The feedback I got from testers before we released was focused more on bugs and errors in the text. After the release, though, I saw several players who became preoccupied with trying to reach areas that could not be accessed. While that can be part of the fun, it’s mostly frustrating to be presented with red herrings, so I decided to eliminate the most egregious area that was contributing to that experience.

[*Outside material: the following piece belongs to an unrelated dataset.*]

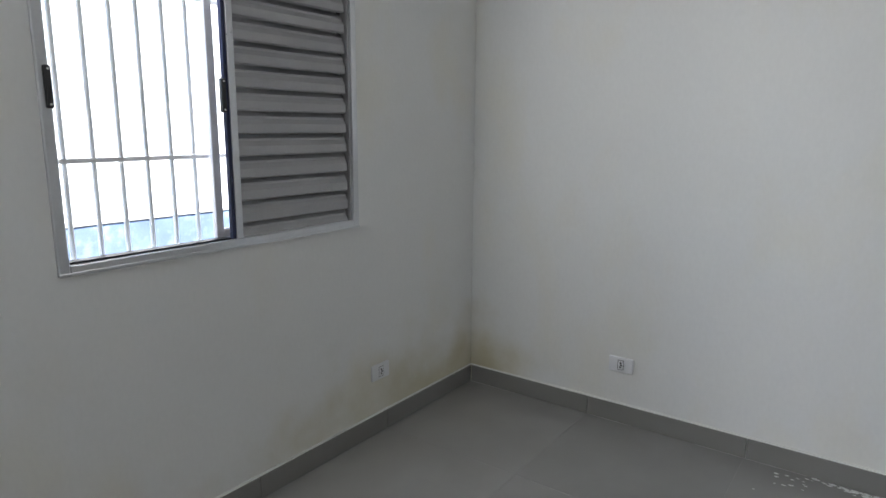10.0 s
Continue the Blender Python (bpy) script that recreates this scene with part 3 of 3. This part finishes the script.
bed_door = thing("flush_door", "open plain white flush door with a chrome lever", "door", (0.17, 3.17, -0.006))
part("leaf", boxed(0.17, 0.958, 3.135, 3.17, -0.006, 2.1, bevel=0.002), mat("off-white satin door paint", (0.74, 0.73, 0.715), 0.42, vary=0.03, scale=2, grain=50, bump=0.06), bed_door)
hx, hz = 0.92, 1.088
plate = part("lock_plate", rounded_plate(hx, hz, 0.029, 0.172, 3.17, 0.004), SMOKED, bed_door, "dulled blue-grey chrome lock plate")
part("surround", rounded_plate(hx, hz, 0.039, 0.182, 3.1698, 0.0012), WHITE_PAINT, bed_door)
bm = tube(curve_points([(hx, 3.174, hz + 0.02), (hx, 3.2, hz + 0.02), (hx - 0.002, 3.21, hz + 0.0195), (hx - 0.013, 3.216, hz + 0.016), (hx - 0.04, 3.214, hz + 0.01), (hx - 0.068, 3.207, hz + 0.008)], 5), 0.0108)
part("lever", bm, SATIN, plate, "worn satin chrome lever", smooth=60)
part("rosette", rodded((hx, 3.174, hz + 0.02), (hx, 3.18, hz + 0.02), 0.017, 0.0145, 24), CHROME, plate)
part("cylinder", boxed(hx - 0.009, hx + 0.009, 3.174, 3.186, hz - 0.062, hz - 0.028, bevel=0.006, segments=3), STEEL, plate)
part("key_slot", boxed(hx - 0.0015, hx + 0.0015, 3.1855, 3.187, hz - 0.05, hz - 0.036), HOLE, plate)
for z in (0.25, 1.05, 1.85):
    part("hinge", rodded((0.164, 3.174, z), (0.164, 3.174, z + 0.08), 0.006), STEEL, bed_door)

# ---- bedroom window ----
x0, x1, z0, z1 = WIN_B
mid = 1.55
window_b = tagged(part("window_2", ring_frame("y", BED_N - 0.012, 0.07, x0, x1, z0, z1, 0.03), ALU, smooth=None), "grey aluminium bedroom window with one louvred shutter panel", "window", kind="structure")
part("sill", boxed(x0, x1, BED_N - 0.0145, BED_N - 0.012, z0, z0 + 0.01, bevel=0.001), ALU, window_b)
part("meeting_stile", boxed(mid - 0.012, mid + 0.014, BED_N - 0.006, BED_N + 0.03, z0 + 0.03, z1 - 0.03, bevel=0.002), ALU, window_b)
part("dark_seal", boxed(mid - 0.026, mid - 0.012, BED_N + 0.0, BED_N + 0.016, z0 + 0.03, z1 - 0.03), NAVY, window_b)
part("seal", boxed(x0 + 0.03, mid - 0.03, BED_N + 0.004, BED_N + 0.04, z0 + 0.03, z0 + 0.036), DARK, window_b)
sash = part("sash", ring_frame("y", BED_N + 0.04, 0.02, mid - 0.06, x1 - 0.03, z0 + 0.032, z1 - 0.032, 0.03), ALU_BLOOM, window_b)
for x in (x0 + 0.022, mid - 0.044):
    latch = part("latch", boxed(x - 0.009, x + 0.009, BED_N - 0.022, BED_N - 0.006, 1.415, 1.525, bevel=0.004, segments=2), DARK, window_b)
    for z in (1.425, 1.515):
        part("screw", rodded((x, BED_N - 0.022, z), (x, BED_N - 0.0235, z), 0.0035, sides=8), STEEL, latch)
shutter = part("shutter", boxed(mid + 0.014, x1 - 0.03, BED_N + 0.044, BED_N + 0.048, z0 + 0.03, z1 - 0.03), ALU_GREY, window_b)
part("shutter_stile", boxed(x1 - 0.039, x1 - 0.0305, BED_N - 0.004, BED_N + 0.04, z0 + 0.03, z1 - 0.03, bevel=0.002), ALU_GREY, window_b)
part("shutter_gap", boxed(x1 - 0.056, x1 - 0.039, BED_N + 0.036, BED_N + 0.0435, z0 + 0.03, z1 - 0.03), DARK, window_b, "dark gap at the ends of the louvres")
sx0, sx1 = mid + 0.016, x1 - 0.05


def slat():
    """A louvre of S-shaped section, with cut-back ends."""
    bm = bmesh.new()
    prof = ((0.03, 0.0785), (0.011, 0.06), (0.0115, 0.052), (-0.002, 0.034), (-0.003, 0.006), (0.004, 0.0))
    ends = []
    for x, cut in ((sx0, 0.0), (sx1, 0.35)):
        front = [bm.verts.new((x + cut * y * 0.6, y, z)) for y, z in prof]
        back = [bm.verts.new((x + cut * y * 0.6, y + 0.0025, z + 0.0008)) for y, z in prof]
        ends.append(front + back[::-1])
    n = len(ends[0])
    for k in range(n):
        bm.faces.new((ends[0][k], ends[0][(k + 1) % n], ends[1][(k + 1) % n], ends[1][k]))
    bm.faces.new(ends[0][::-1])
    bm.faces.new(ends[1])
    return bm


slat_mesh = mesh_of("slat", slat(), ALU_GREY)
for k in range(14):
    ob = new("slat", slat_mesh)
    ob.parent = shutter
    ob.location = (0, BED_N + 0.006, z0 + 0.002 + k * 0.0765)
grille_b = thing("window_grille", "white painted steel bars outside the bedroom window", "window grille", (1.5, BED_N + 0.12, z0))
for k in range(13):
    x = 1.058 + k * 0.083
    part("bar", rodded((x, BED_N + 0.12, z0 - 0.02), (x, BED_N + 0.12, z1 + 0.02), 0.0075, sides=10), BAR_PAINT, grille_b)
for z in (1.27, 1.78):
    part("crossbar", boxed(x0 - 0.01, x1 + 0.01, BED_N + 0.11, BED_N + 0.116, z - 0.007, z + 0.007), BAR_PAINT, grille_b)

# ---- skirting of the bedroom ----
skirt = thing("baseboard", "grey porcelain skirting tiles round the bedroom", "baseboard", (1.5, 4, 0), kind="structure")
for ya, yb in zip(*(lambda s: (s, s[1:]))(steps(4.234, 0.724, BED_S, BED_N - 0.011))):
    tile_piece("skirting_tile", SKIRT, (0.011, yb - ya - 0.0025, 0.077 - BZ), (BED_E - 0.0055, (ya + yb) / 2, 0.0385 + BZ / 2), None, 0.0015).parent = skirt
for y, side in ((BED_N, -1), (BED_S, 1)):
    for xa, xb in zip(*(lambda s: (s, s[1:]))(steps(2.3, 0.724, BED_W + 0.01, BED_E - 0.012))):
        tile_piece("skirting_tile", SKIRT, (xb - xa - 0.0025, 0.011, 0.077 - BZ), ((xa + xb) / 2, y + side * 0.0055, 0.0385 + BZ / 2), skirt, 0.0015)
for ya, yb in ((BED_S + 0.012, 2.7), (2.7, 3.14), (4.005, 4.75), (4.75, BED_N - 0.012)):
    tile_piece("skirting_tile", SKIRT, (0.011, yb - ya - 0.0025, 0.077 - BZ), (BED_W + 0.0135, (ya + yb) / 2, 0.0385 + BZ / 2), skirt, 0.0015)
tile_piece("skirting_tile", SKIRT, (0.058, 0.011, 0.077 - BZ), (0.131, 3.9585, 0.0385 + BZ / 2), skirt, 0.0015)
for o in skirt.children:
    o.matrix_parent_inverse = skirt.matrix_world.inverted()
bm = boxed(BED_E - 0.007, BED_E, BED_S, BED_N, 0.077, 0.0835)
box(bm, BED_W + 0.01, BED_E - 0.007, BED_N - 0.007, BED_N, 0.077, 0.0835)
box(bm, BED_W + 0.01, BED_E - 0.007, BED_S, BED_S + 0.007, 0.077, 0.0835)
part("joint", bm, mat("white filler joint", (0.8, 0.8, 0.77), 0.7, vary=0.05), skirt, "white filler line along the top", smooth=None)

bm = bmesh.new()
rnd = random.Random(3)
y = BED_S + 0.1
while y < BED_N - 0.3:
    run = rnd.uniform(0.15, 0.5)
    box(bm, BED_E - 0.0128, BED_E - 0.011, y, y + run, BZ, BZ + rnd.uniform(0.0006, 0.0014))
    y += run + rnd.uniform(0.05, 0.45)
part("floor_joint", bm, mat("pale grey grout", (0.45, 0.44, 0.42), 0.85, vary=0.15, scale=8), skirt, "pale broken grout line along the floor", smooth=None)

# ---- paint flakes on the bedroom floor ----
rnd = random.Random(5)
bm = bmesh.new()
for k in range(165):
    if k < 115:
        cx, cy = rnd.gauss(2.985, 0.012), rnd.choice((rnd.gauss(3.83, 0.07), rnd.gauss(3.56, 0.06)))
    else:
        cx, cy = 2.99 - abs(rnd.gauss(0, 0.11)), rnd.choice((rnd.gauss(3.55, 0.2), rnd.gauss(3.55, 0.2), rnd.gauss(4.05, 0.06)))
    cx = min(cx, 2.995)
    r = rnd.uniform(0.003, 0.0085) * rnd.choice((1, 1, 1, 1.6))
    a0 = rnd.uniform(0, 6.28)
    n = rnd.choice((4, 5, 6))
    tilt = rnd.uniform(-0.15, 0.15)
    loop = [(r * rnd.uniform(0.6, 1.2) * math.cos(a0 + 6.283 * i / n) * 0.6, r * rnd.uniform(0.6, 1.2) * math.sin(a0 + 6.283 * i / n) * 1.3) for i in range(n)]
    lo = [bm.verts.new((cx + x, cy + y, BZ + 0.0008 + abs(tilt) * r + tilt * x)) for x, y in loop]
    hi = [bm.verts.new(v.co + Vector((0, 0, 0.0012))) for v in lo]
    bm.faces.new(lo[::-1])
    bm.faces.new(hi)
    for i in range(n):
        bm.faces.new((lo[i], lo[(i + 1) % n], hi[(i + 1) % n], hi[i]))
tagged(part("paint_flakes", bm, FLAKE, smooth=None), "fallen white paint flakes on the grey floor", "debris", kind="stuff")

# ---- tiles ----
GAP = 0.0042


def wall_tiles(parent, axis, face, joints, rows, holes=(), outward=1):
    for a0, a1 in zip(joints, joints[1:]):
        for b0, b1 in zip(rows, rows[1:]):
            pieces = [(a0, a1, b0, b1)]
            for h in holes:
                pieces = [q for p in pieces for q in minus(p, h)]
            for p0, p1, q0, q1 in pieces:
                lift = random.uniform(-0.0004, 0.0004)
                c = ((p0 + p1) / 2, (q0 + q1) / 2)
                w, h = p1 - p0 - GAP, q1 - q0 - GAP * 0.28
                if axis == "x":
                    tile_piece("tile", WALL_TILE, (T, w, h), (face - outward * (T / 2) + lift, c[0], c[1]), parent, 0.0014)
                else:
                    tile_piece("tile", WALL_TILE, (w, T, h), (c[0], face - outward * (T / 2) + lift, c[1]), parent, 0.0014)


wall_tiles(wall_far, "y", FAR, steps(-0.426, 0.4605, WEST, 0.0), ROWS, outward=-1)
wall_tiles(wall_east, "x", EAST, steps(1.701, 0.456, 0.79, DOOR_B[0] - 0.003), [0.0, 0.244, 0.55, 0.855, 1.162, 1.468, 1.774, 2.08, 2.386, TOP], outward=-1)
wall_tiles(wall_west, "x", WEST, steps(2.684, 0.452, SOUTH, DOOR_K[0] - 0.006), ROWS, holes=[WIN_K])


def floor_tiles(parent, material, xs, ys, thick, z, gap, name="tile"):
    for xa, xb in zip(xs, xs[1:]):
        for ya, yb in zip(ys, ys[1:]):
            tile_piece(name, material, (xb - xa - gap, yb - ya - gap, thick), ((xa + xb) / 2, (ya + yb) / 2, z - thick / 2 + random.uniform(-0.0002, 0.0002)), parent, 0.001)


floor_tiles(floor_k, FLOOR_TILE, steps(-1.397, 0.688, WEST, 0.0), steps(2.631, 0.686, -1.6, FAR), 0.008, 0.0, 0.0024)
floor_tiles(floor_b, BED_TILE, steps(2.3, 0.72, BED_W + 0.008, BED_E), steps(4.24, 0.722, BED_S, BED_N), 0.008, BZ, 0.0008)
floor_tiles(patio, PATIO, steps(-3.45, 0.5, -4.0, OUT_W - 0.03), steps(3.955, 0.5, -1.5, 5.5), 0.012, -0.028, 0.006)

(The golf club that could be found in that location will still be in your inventory when you reload your save, but to locate it again, it has been relocated to the eighth hole on the golf course.)

2 Likes

Thanks for pointing this one out David. This is fixed (along with a number of other issues) in the current live game. One of the exciting things about the way we implemented Moondrop Isle is that fixes can be pushed post-launch without breaking existing save games. While this is obviously not a substitute for testing, it does mean that games can continue to be improved, and indeed new descriptions, secrets, and functionality can be seeded in after first launch. This is especially valuable for a game of this scope, intended not as something people will necessarily speed their way through, but as a location to return to which offers up layers of exploration and mystery to steadily peel away to get to the deeper truths of Moondrop Isle.

2 Likes

By the way, I’d like to share the names I’ve given to some of the critters in the game: Snow, Verio, Mite, Parson, Jeta, Krank, Fonz, Pocky, Rudha, Prin, and Pigger. I tried to go for short names, names that suggest something about what the critter looks like, and also names unlikely to be used by the game for anything else. I invite others to share which names they went with.

4 Likes

Thank you for the fix. I can now watch the Guinea Pigs film … as long as I’m standing. If I sit on a seat to watch it, it’s like I’m out of scope.

1 Like

Some of my guinea pig names! Some there were reasons for, some were completely random.

5 Likes

I almost had a Bitey too, but I ended up naming him Mr. White instead. :slight_smile:

Here are some of the others:


(Mondo, Apple, Little Mac, Petra, Sandy, Rowdy, Grayble, Harry Potter, Rogue)

I still can’t believe there are nameable guinea pigs. Truly, it’s the gameplay I always wanted but never dared to dream of.

7 Likes

Random fun fact: in the French version of Harry Potter, Snape is, for some unknowable reason, called Rogue.

3 Likes

I think I found a mistake. I tried examining the chain around the water park and it says
“The chain itself is a different story, as you have clipped right through it with your bolt cutters.”
The chain is still blocking my progress and I haven’t found bolt-cutters.